In their wisdom big tech has spent the past four years exiling Trump supporters and those of a right-wing disposition to more and more obscure platforms. The hyperpartisan nature of CNN and MSNBC has led to many choosing to get their ‘news’ from OANN or Newsmax, both of which are propaganda channels for the Trump regime. As a consequence, the ‘Q’ anon conspiracy, which for years lived rent free in the heads of a hysterical media class, has expanded its purchase on people’s minds a hundred-fold. Having been banned from social media, and alienated by traditional media, a mass of Trump supporters are resigned to communicate on social media platforms, which became definitional echo chambers. When the main constituency on a social media website is that its members have in common with one another that they have been banned from elsewhere for being right wing, it’s unlikely good will come of their reunion in this new safe space. Q is now free to run amok in fertile ground and to peddle conspiracies about corporate overreach and a censorious state to people who were by themselves only exposed to Q because they had been on the receiving end of the censorship. It makes sense from that perspective. The rot set in, and spread. In my own writings on Trump, I have been confronted with and exposed to the extent of the lunacy that has come to be commonplace. Commenters have assured me in recent weeks that Biden will never become President, that Trump will use the Space Force to attack the inauguration, and that the entire Congress will be arrested en masse. They actually believe it, too.

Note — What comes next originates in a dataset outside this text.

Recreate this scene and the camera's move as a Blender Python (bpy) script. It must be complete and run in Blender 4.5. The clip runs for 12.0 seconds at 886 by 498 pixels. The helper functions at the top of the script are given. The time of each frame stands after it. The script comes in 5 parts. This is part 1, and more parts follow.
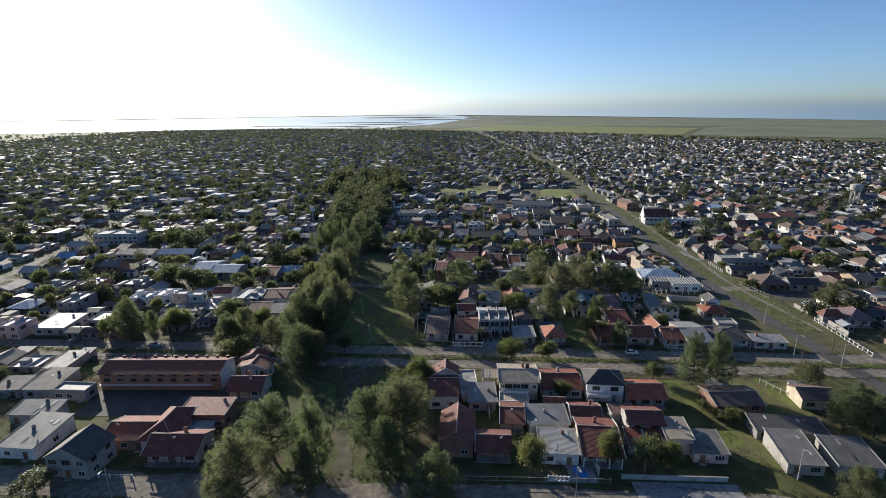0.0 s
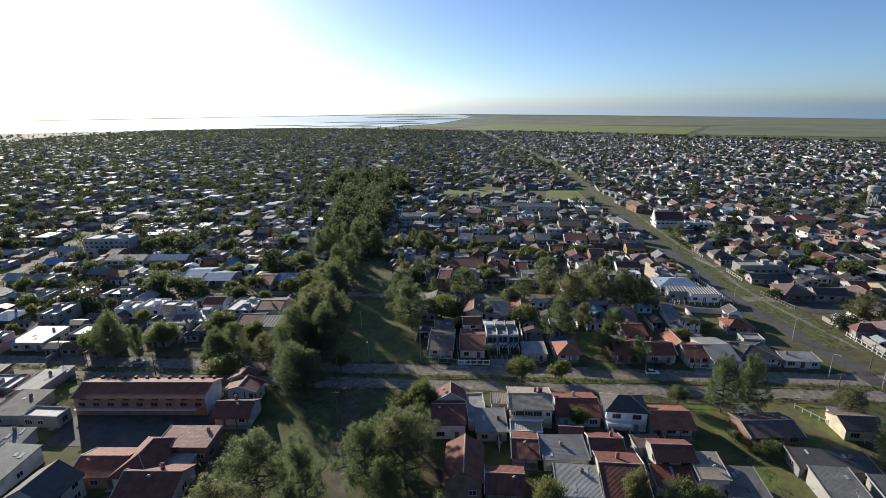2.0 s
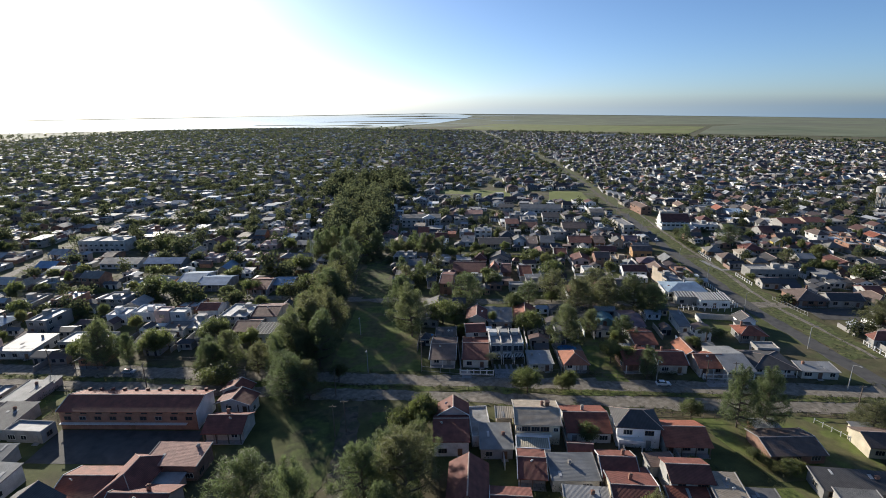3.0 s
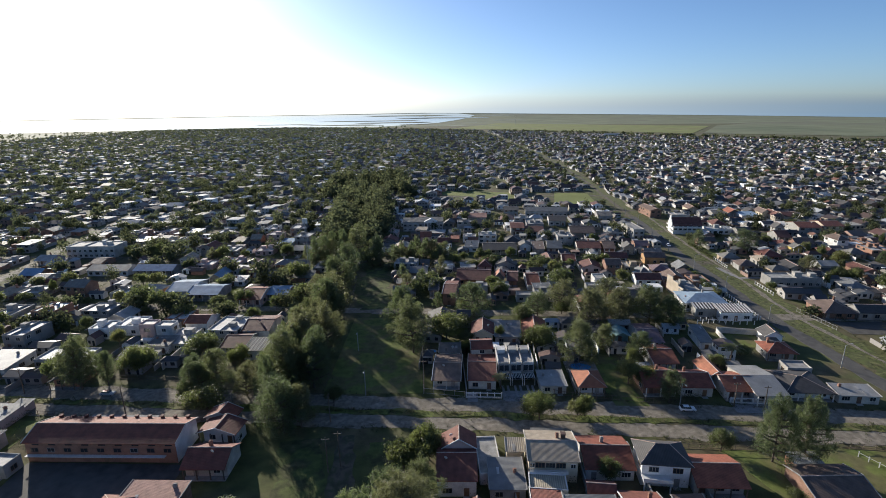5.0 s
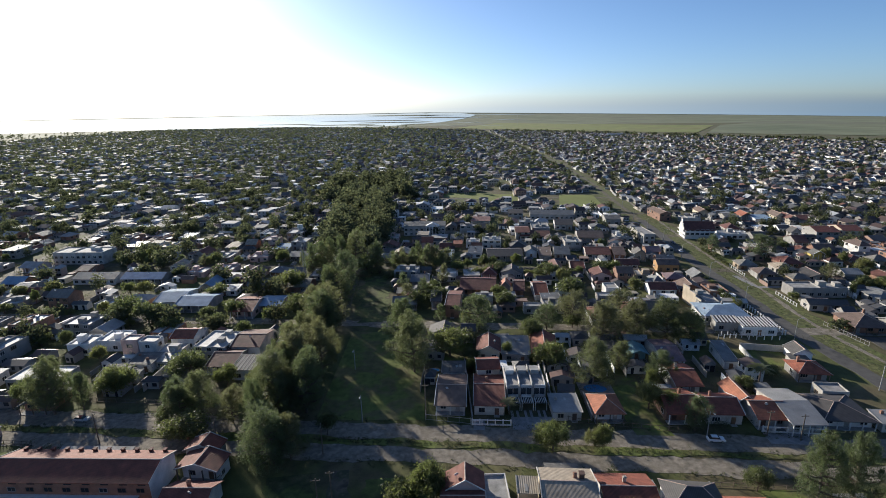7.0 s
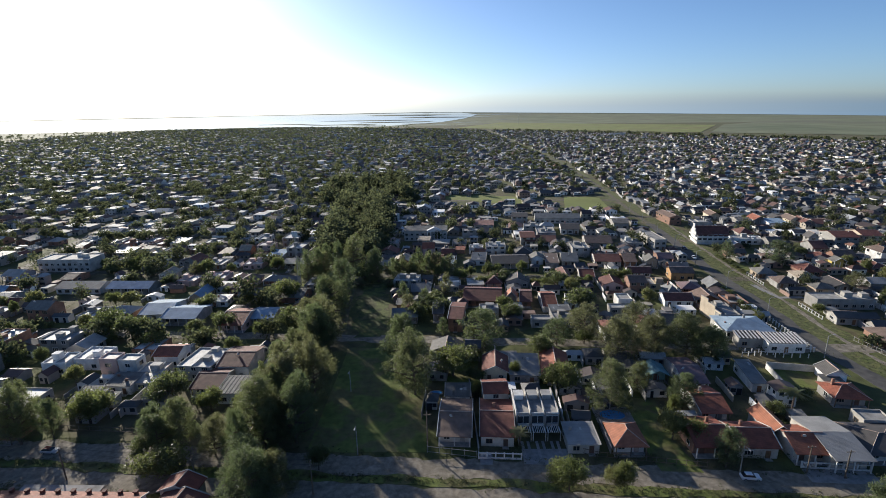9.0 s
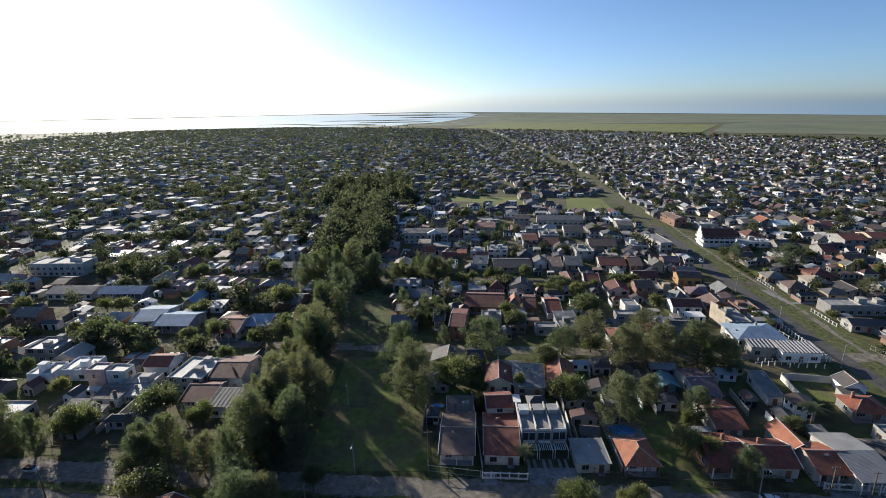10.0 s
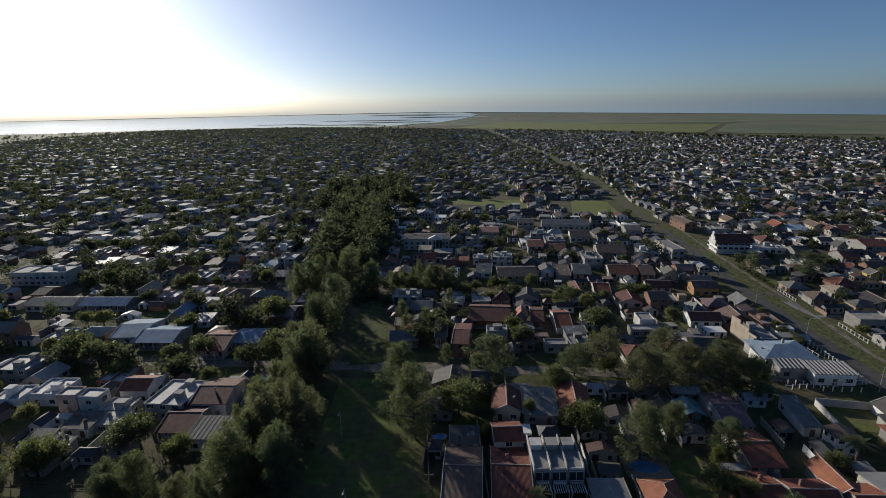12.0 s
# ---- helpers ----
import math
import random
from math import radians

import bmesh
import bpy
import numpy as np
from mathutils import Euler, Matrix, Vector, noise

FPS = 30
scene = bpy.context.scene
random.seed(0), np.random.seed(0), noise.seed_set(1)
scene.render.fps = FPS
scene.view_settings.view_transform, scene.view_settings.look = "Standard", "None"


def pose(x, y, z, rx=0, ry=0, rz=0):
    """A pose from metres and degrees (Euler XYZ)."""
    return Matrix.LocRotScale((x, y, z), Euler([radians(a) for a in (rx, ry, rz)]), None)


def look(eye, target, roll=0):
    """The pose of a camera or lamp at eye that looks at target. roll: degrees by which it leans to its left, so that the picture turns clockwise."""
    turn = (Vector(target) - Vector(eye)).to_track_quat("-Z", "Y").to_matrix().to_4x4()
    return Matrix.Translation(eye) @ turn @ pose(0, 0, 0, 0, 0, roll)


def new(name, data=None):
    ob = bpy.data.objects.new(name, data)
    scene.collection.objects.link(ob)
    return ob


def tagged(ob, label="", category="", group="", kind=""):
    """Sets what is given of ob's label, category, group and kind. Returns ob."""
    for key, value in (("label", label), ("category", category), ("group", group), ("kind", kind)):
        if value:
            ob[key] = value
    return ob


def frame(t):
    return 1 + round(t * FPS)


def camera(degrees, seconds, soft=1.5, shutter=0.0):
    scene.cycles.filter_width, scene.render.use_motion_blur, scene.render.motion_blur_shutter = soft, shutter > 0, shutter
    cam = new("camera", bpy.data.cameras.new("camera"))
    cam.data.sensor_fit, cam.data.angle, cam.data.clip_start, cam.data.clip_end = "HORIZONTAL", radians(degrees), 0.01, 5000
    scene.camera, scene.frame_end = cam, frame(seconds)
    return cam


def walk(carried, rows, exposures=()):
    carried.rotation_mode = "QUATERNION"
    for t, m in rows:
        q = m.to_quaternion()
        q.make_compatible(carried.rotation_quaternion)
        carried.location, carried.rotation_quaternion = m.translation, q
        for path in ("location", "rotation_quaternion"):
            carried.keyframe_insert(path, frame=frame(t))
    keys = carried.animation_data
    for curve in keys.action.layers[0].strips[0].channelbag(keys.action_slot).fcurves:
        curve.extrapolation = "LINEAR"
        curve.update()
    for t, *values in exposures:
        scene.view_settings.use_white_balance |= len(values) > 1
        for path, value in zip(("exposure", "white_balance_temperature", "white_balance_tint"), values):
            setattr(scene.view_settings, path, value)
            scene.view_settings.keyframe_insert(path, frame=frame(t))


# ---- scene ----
# ---- camera ----
cam = camera(84.0, 12.0, soft=0.9)
PATH = [
    (0.0, -0.000, 0.000, 80.000, -2.519, -15.521, 0.813),
    (1.0, -0.072, 6.633, 80.130, -2.390, -15.569, 0.843),
    (2.0, -0.147, 13.180, 80.262, -2.271, -15.612, 0.874),
    (3.0, -0.224, 19.661, 80.396, -2.162, -15.652, 0.904),
    (4.0, -0.304, 26.094, 80.533, -2.064, -15.688, 0.934),
    (5.0, -0.386, 32.500, 80.672, -1.976, -15.719, 0.965),
    (6.0, -0.471, 38.897, 80.813, -1.900, -15.747, 0.995),
    (7.0, -0.559, 45.305, 80.956, -1.835, -15.770, 1.026),
    (8.0, -0.649, 51.744, 81.102, -1.782, -15.790, 1.056),
    (9.0, -0.741, 58.232, 81.250, -1.742, -15.805, 1.087),
    (10.0, -0.836, 64.790, 81.401, -1.715, -15.816, 1.117),
    (11.0, -0.934, 71.437, 81.554, -1.701, -15.824, 1.147),
    (12.0, -1.034, 78.191, 81.709, -1.700, -15.827, 1.178),
]
FADE = [(0.0, 0.64, 6620, 10), (11.6, 0.64, 6620, 10), (11.8, 0.1, 6620, 10), (12.0, -0.33, 6620, 10)]
walk(cam, [(t, pose(x, y, z, 90 + pitch, roll, yaw)) for t, x, y, z, yaw, pitch, roll in PATH], FADE)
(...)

This has all been exacerbated by lockdown. Although increasing competition between the networks, the growing rural/urban value divides across the West and social media echo chambers had been aiding and abetting the ratcheting up of tension for some time, lockdown has served as an accelerating agent for polarisation. I can’t speak to American culture, but I imagine it analogous to Britain in the following sense. In your commute to work you’ll probably be exposed to a variety of newspapers, in the UK the neutral Metro and the centre right Evening Standard spring to mind as the most prominent examples. You’ll see the newsstands in the shops, overhear chatter in the coffee houses and in parks, and even if you’re in a pub they might be showing the BBC or some other mainstream news channel. In other words, the ordinary activity we undertake in ordinary times keeps us in touch with ordinary views. We see the society and the diversity of opinion therein, and absorb it, perhaps subconsciously. All this not to mention the drudgery of a 9-5 leaves little room for pondering abstract conspiracies, and that the pressure to conform means that even if one were so inclined to such thinking that they would not express it so freely in the public realm as they might on Gab.


The net effect of all this is to have remade a significant chunk of the Republican party support base in the image of Alex Jones. Actually, forget that – Alex Jones recently went ballistic on his show denouncing Q anon as lunatics – such is the sorry state to which these new age Trumpian conspiracists have sank that they have alienated a man banned from every social media platform for his peddling of conspiracy theories. It’s the equivalent of attending the bi-annual convention for Elvis-isn’t-deaders, flat earthers and Big Foot enthusiasts only to be turfed out for being a little too crazy. The sooner lockdown ends the better, the sooner the media give every party a fair hearing the better, and the sooner these Viking shamans get a job, the better.